Additionally, researchers at Caltech, using newly developed quantum mechanics methods, were able to accurately predict the rate of oxygen production caused by the catalyst, which provided the team with a detailed understanding of the reaction's chemical mechanism.
"We have been developing new quantum mechanics techniques to understand the oxygen evolution reaction mechanism for more than five years, but in all previous studies, we could not be sure of the exact catalyst structure," said William A. Goddard III, a professor of chemistry, materials science, and applied physics at Caltech and one of the project's principal investigators. "Zhang's catalyst has a well-defined atomic structure, and we find that our theoretical outputs are, essentially, in exact agreement with experimental observables. This provides the first strong experimental validation of our new theoretical methods, which we can now use to predict even better catalysts that can be synthesized and tested. This is a major milestone toward global clean energy."
"This work is a great example of the team effort by UVA and other researchers to work toward clean energy and the exciting discoveries that come from these interdisciplinary collaborations," said Jill Venton, chair of UVA's Department of Chemistry.

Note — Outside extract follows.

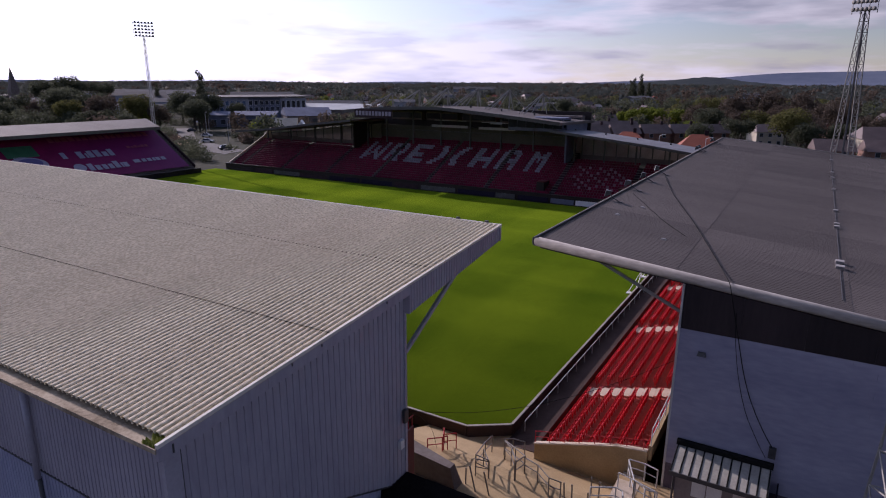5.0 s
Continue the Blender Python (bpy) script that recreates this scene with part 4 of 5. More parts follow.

The paper by Zhang, Gunnoe, Zhou and Goddard, was published Dec. 14 in Nature Catalysis. The paper's co-authors are Chang Liu, a UVA Ph.D. student in the Zhang group, and Jin Qian, a Caltech Ph.D. student in the Goddard group. Other authors include Colton Sheehan, a UVA undergraduate student; Zhiyong Zhang, a UVA postdoctoral scholar; Hyeyoung Shin, a Caltech postdoctoral scholar; Yifan Ye, Yi-Sheng Liu and Jinghua Guo, three researchers at Lawrence Berkeley National Laboratory; Gang Wan and Cheng-Jun Sun, two researchers at the Argonne National Laboratory; and Shuang Li and Sooyeon Hwang, two researchers at Brookhaven National Laboratory.
Their research was supported by the National Science Foundation and the U.S. Department of Energy-funded user facilities.